Characterization of Genetic Signal Sequences with Batch-Learning SOM


  • Takashi Abe
  • Shun Ikeda
  • Shigehiko Kanaya
  • Kennosuke Wada
  • Toshimichi Ikemura



batch learning SOM, BL-SOM, oligonucleotide frequency, the Earth Simulator, genome informatics, DDC: 004 (Data processing, computer science, computer systems)

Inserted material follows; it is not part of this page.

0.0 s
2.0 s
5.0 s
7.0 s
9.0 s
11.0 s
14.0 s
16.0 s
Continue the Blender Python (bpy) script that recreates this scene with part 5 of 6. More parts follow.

An unsupervised clustering algorithm Kohonen's SOM is an effective tool for clustering and visualizing high-dimensional complex data on a single map. We previously modified the conventional SOM for genome informatics, making the learning process and resulting map independent of the order of data input on the basis of Batch Learning SOM (BL-SOM). We generated BL-SOMs for tetra- and pentanucleotide frequencies in 300,000 10-kb sequences from 13 eukaryotes for which almost complete genomic sequences are available. BL-SOM recognized species-specific characteristics of oligonucleotide frequencies in most 10-kb sequences, permitting species-specific classification of sequences without any information regarding the species. We next constructed BL-SOMs with tetra- and pentanucleotide frequencies in 37,086 full-length mouse cDNA sequences. With BL-SOM we also analyzed occurrence patterns of the oligonucleotides that are thought to be involved in transcriptional regulation on the human genome.